• DATA BLOCK
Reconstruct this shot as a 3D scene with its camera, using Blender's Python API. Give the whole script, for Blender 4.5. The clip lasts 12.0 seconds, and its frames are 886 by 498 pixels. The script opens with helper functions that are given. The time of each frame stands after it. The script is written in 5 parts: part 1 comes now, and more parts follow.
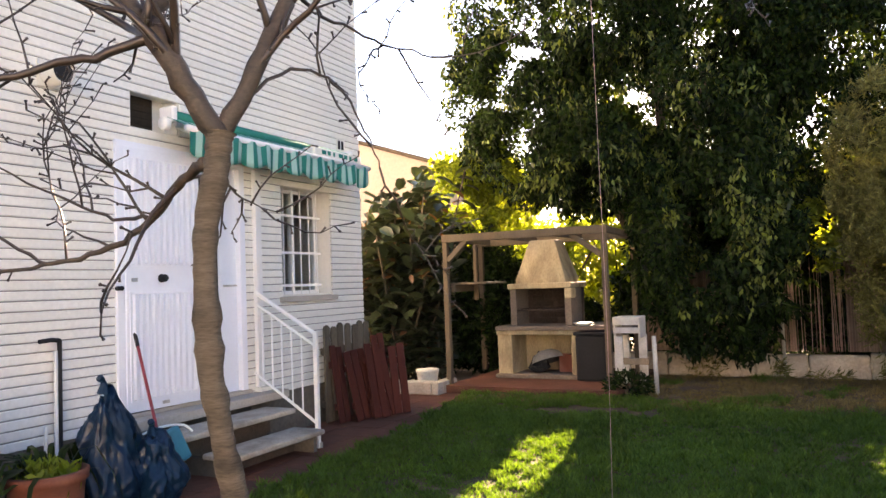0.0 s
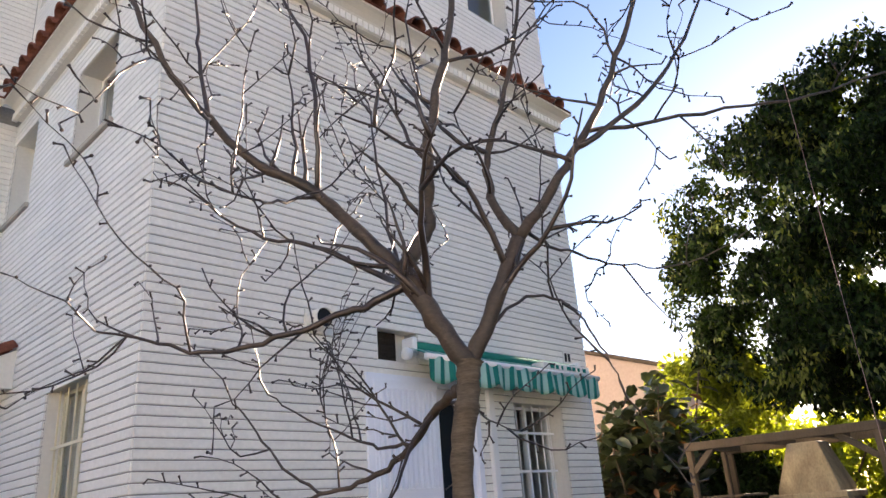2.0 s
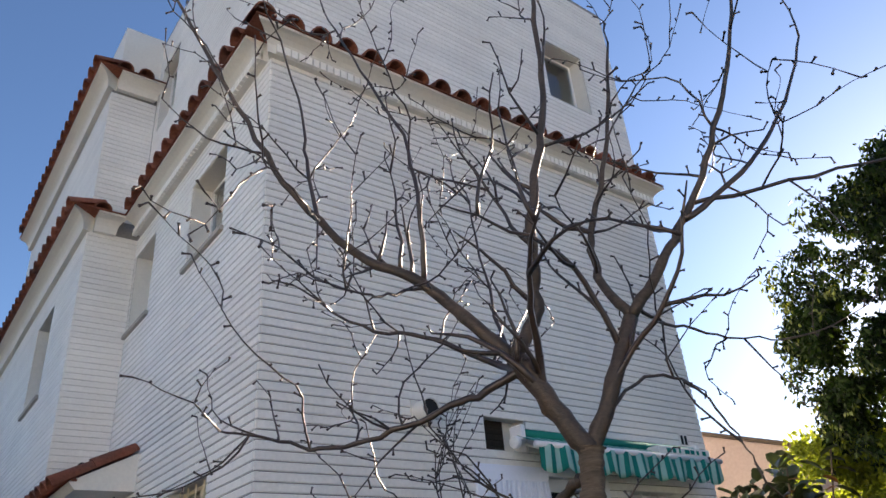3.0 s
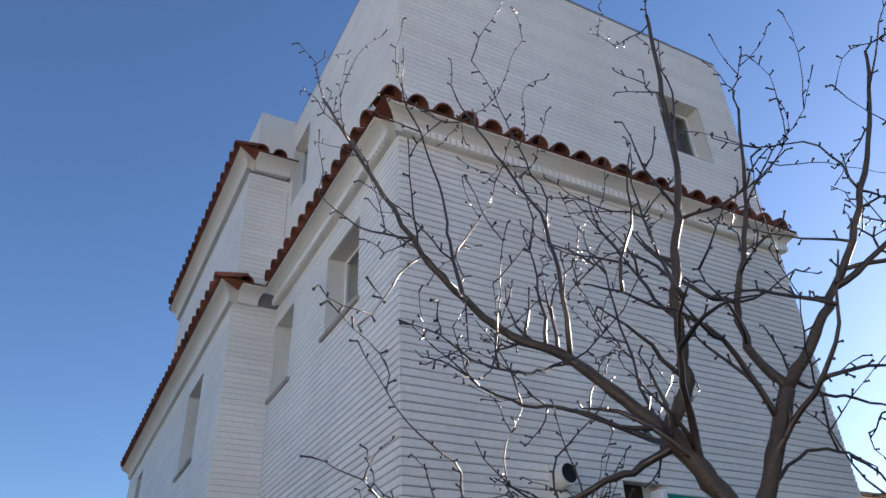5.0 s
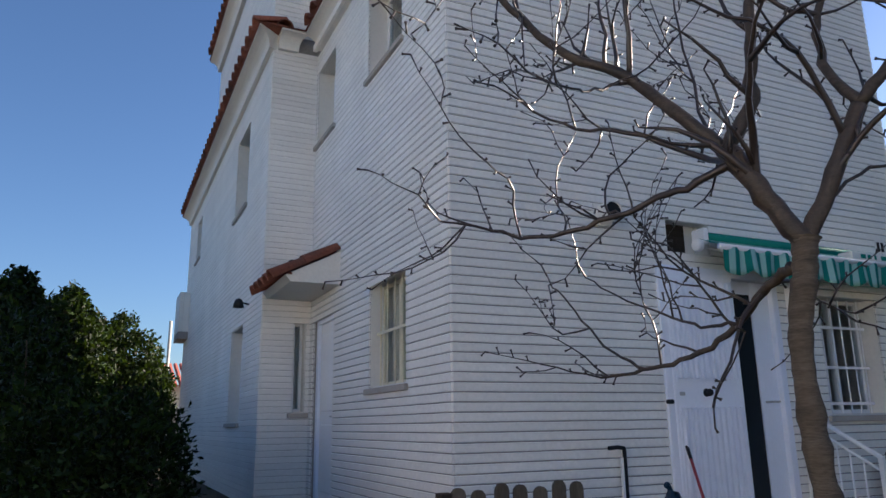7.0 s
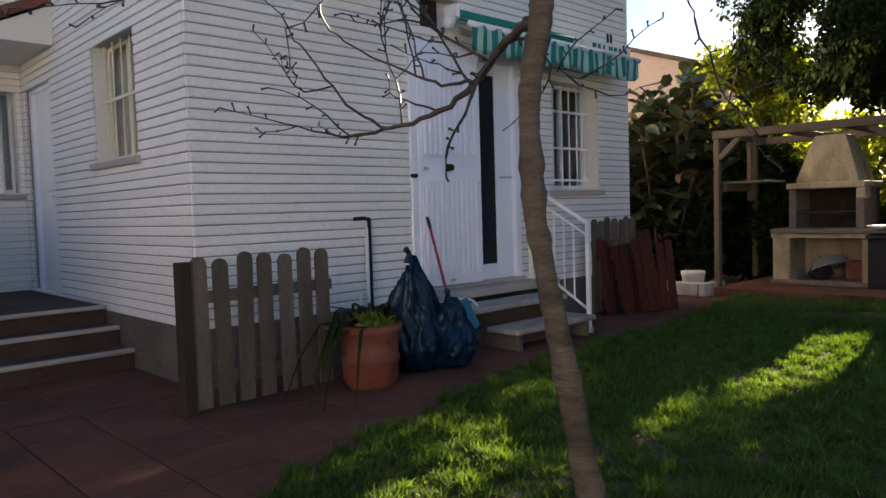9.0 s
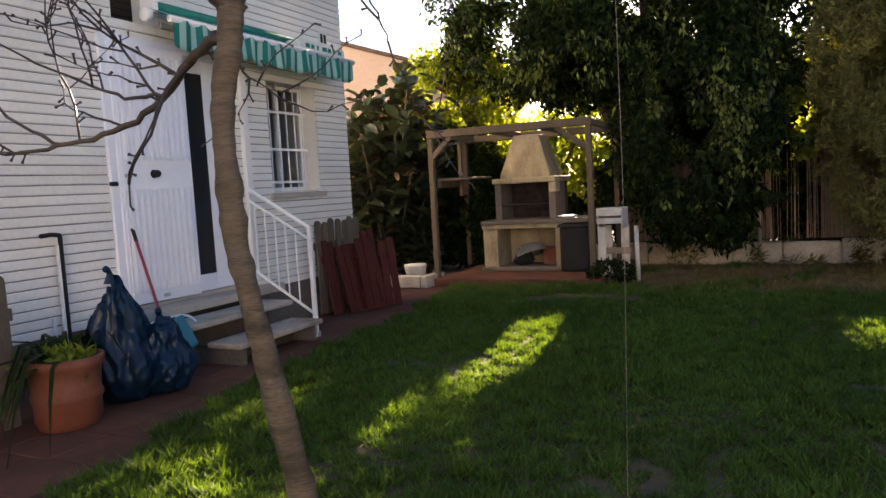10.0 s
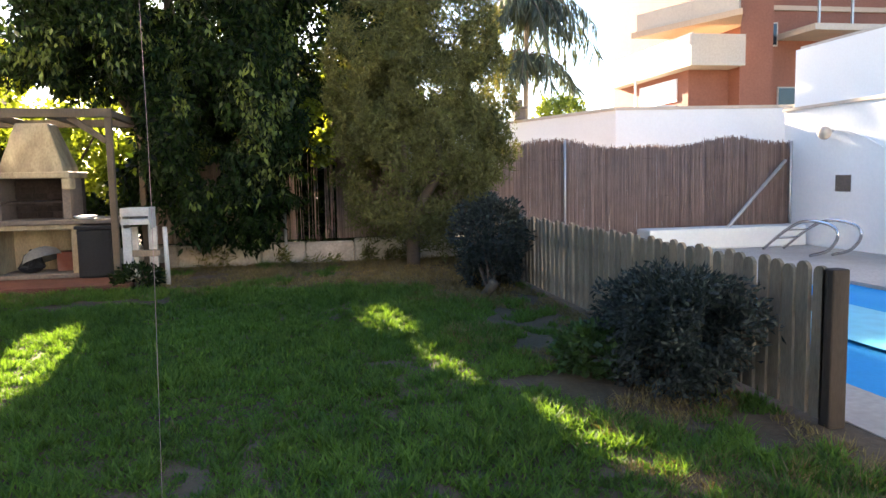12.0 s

• EXERCISE GOAL
Produce an exact copy of each line of data, skipping embedded images.

• EXPECTED ANSWER
Reconstruct this shot as a 3D scene with its camera, using Blender's Python API. Give the whole script, for Blender 4.5. The clip lasts 12.0 seconds, and its frames are 886 by 498 pixels. The script opens with helper functions that are given. The time of each frame stands after it. The script is written in 5 parts: part 1 comes now, and more parts follow.
0.0 s
2.0 s
3.0 s
5.0 s
7.0 s
9.0 s
10.0 s
12.0 s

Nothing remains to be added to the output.